I take my preaching very seriously. In some ways too seriously. Especially when I think of it as what “I do” in a defining kind of way. I can get too caught up in trying to be a good preacher for all the wrong reasons. In other ways, I probably don’t take my preaching seriously enough. I sometimes get very cynical about the difference a sermon makes in the overall scheme of things. Then I’ll get a note or a phone call or tearful “thank you” as someone is walking out the door and I’m reminded that what I spend so much time thinking and talking about, and getting ready to do, and then actually doing every week, actually matters.

Forced Evangelism?

This quote from C. S. Lewis got me to thinking about evangelism and how we go about doing it, or at least how we go about encouraging each other to do it.


Your real, new self will not come as long as you are looking for it. It will come when you are looking for Him. Does that sound strange? The same principle holds, you know, for more everyday matters. Even in social life you will never make a good impression on other people until you stop thinking about what sort of impression you are making. Even in literature and art, no man who bothers about originality will ever be original; whereas if you simply try to tell the truth (without caring twopence how often it has been told before) you will, nine times out of ten, become original without ever having noticed it. The principle runs through all life from top to bottom. Give up yourself, and you will find your real self. Lose your life and you will save it.

Is it possible that the more we “try” to be evangelistic the less good our news will seem to those who hear us tell it? Is evangelism something we are to work at or should it be the bi-product of a Spirit-empowered life with God?

One of the big points Luke seems to be making in Acts is that evangelism is driven by the Holy Spirit. The early church was abiding in the presence of the risen Christ and that translated into mission. Luke doesn’t tell us that the apostles met in a room and came up with a detailed strategy to take the gospel to the ends of the earth. Yet by the end of Luke’s story, that’s exactly what had happened, just as Jesus said it would (Acts 1:8). It was the power of the Holy Spirit that led to the gospel’s cross-cultural expansion.

In trying to convince our congregations that they need to be more evangelistic, (How many sermons on evangelism end up sounding like a pep talk delivered by a football coach? “Let’s get out there and share the gospel and save some souls!”) are we communicating a subtle message that evangelism is more of a Christian duty than a privileged response to what God is doing in us and in the world?

What kind of Christian has to be motivated to be evangelistic in the first place?
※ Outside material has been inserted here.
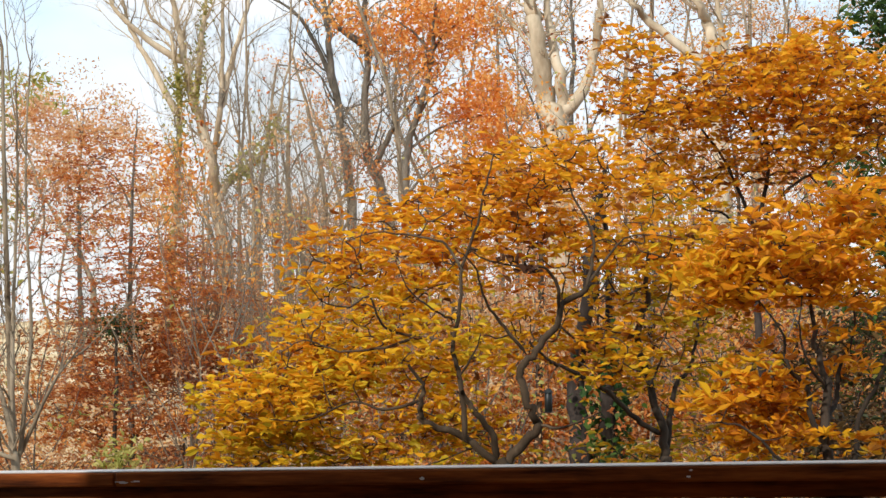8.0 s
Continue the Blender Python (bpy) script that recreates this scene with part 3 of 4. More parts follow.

Probably one who doesn’t sense that the gospel is making much of a difference in his life. What kind of congregation has to be cajoled into evangelistic activity? Probably one that talks about the resurrected Christ more than it actually experiences his presence.

Rather than focusing on evangelism, maybe we should focus more on the formation of disciples who have their hearts set on following Jesus. My hunch is that if we actually did this, authentic evangelism would flow naturally from our lives.

Aren’t attempts to motivate church members to share the good news of Jesus, even when they are not experiencing the news to be good themselves, doomed to fail? Doesn’t that make us like the travel agent selling vacations to a place he has never been?